Thursday, September 29, 2005

this must be thursday

On this particular Thursday, I want to write about socks, but since I wanted to be able to show you my newly knitted socks when I wrote about socks and DP has borrowed the digital camera it'll have to wait. Perhaps I could bring my socks to work and take their picture here.

Enough, there are more things in life than socks.

There are jumpers and scarves and hats and gloves and mittens and...books!

I'm currently re-reading Pride and Prejudice not only because it's wonderful and makes me smile and because I want to have read the book recently when I go and see the film but because I'm studying it in my Open University course this year. Yay being a part-time student! The new course starts on 1 October and once it gets going, there isn't going to be much time for knitting.

At the moment I'm wondering whether there's going to be enough time for reading. I used to read lots on the way to work, but cycling most of the way to work means I have about 10 minutes of on-the-tube reading time per day. I can stretch that a bit by reading as I walk to the tube station, but the number of days it takes me to read a book is significantly longer than it was in the days when I had 40 minutes of train time per day. But I still read pretty quickly, so I'll just have to get clever at finding times and places to read.

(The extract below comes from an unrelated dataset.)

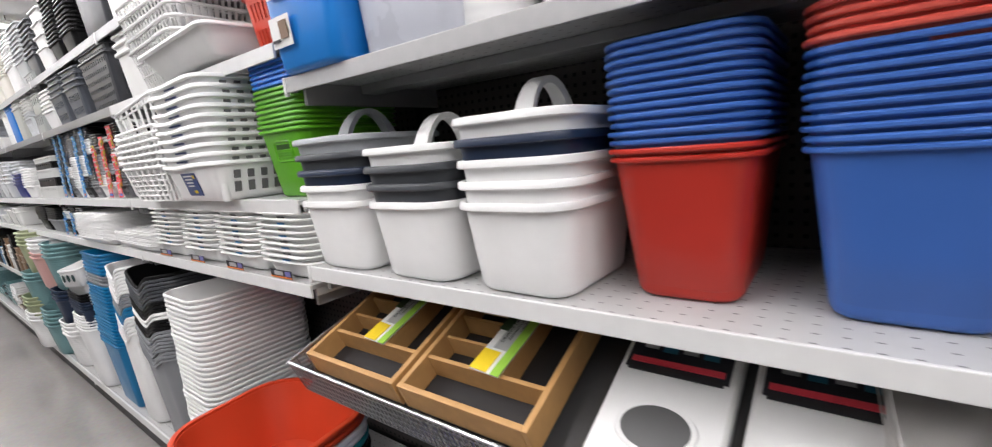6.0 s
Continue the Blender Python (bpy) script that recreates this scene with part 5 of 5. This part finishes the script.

What else have I got to read this year? Great Expectations - I've read this before for GCSE and it took me forever to get through because I got so fed up with Pip. Frankenstein - I finally overcame my fear (it's not really scary, but the cover of the copy I've got put me off) and read this when I was doing my MSc, where we looked at it from the point of view of fears about science and technology. It'll be interesting to look at it from a different perspective. The Color Purple - I remember reading this sometime at school, probably around the time I wrote an essay comparing Meridian, The Mayor of Casterbridge and Gormenghast. A bit of a strange combination, but good fun. It was something about union with nature bringing both freedom and destruction.

Texts new to me are A Doll's House, Fathers and Sons, Top Girls, Henry V, Othello and As You Like it. I'm sure I've seen the latter in some form at some point, but I can't remember anything about it if I have.

It looks like lots of people taking the same course as me are buying their books on Amazon. If you look at the "people who bought this book also bought..." section, the same books keep recurring. It must be quite a puzzling combination if you're not buying for that course.

So there you are: if you ask me what I'm reading over the next few months, it's quite likely the answer will be one of these books.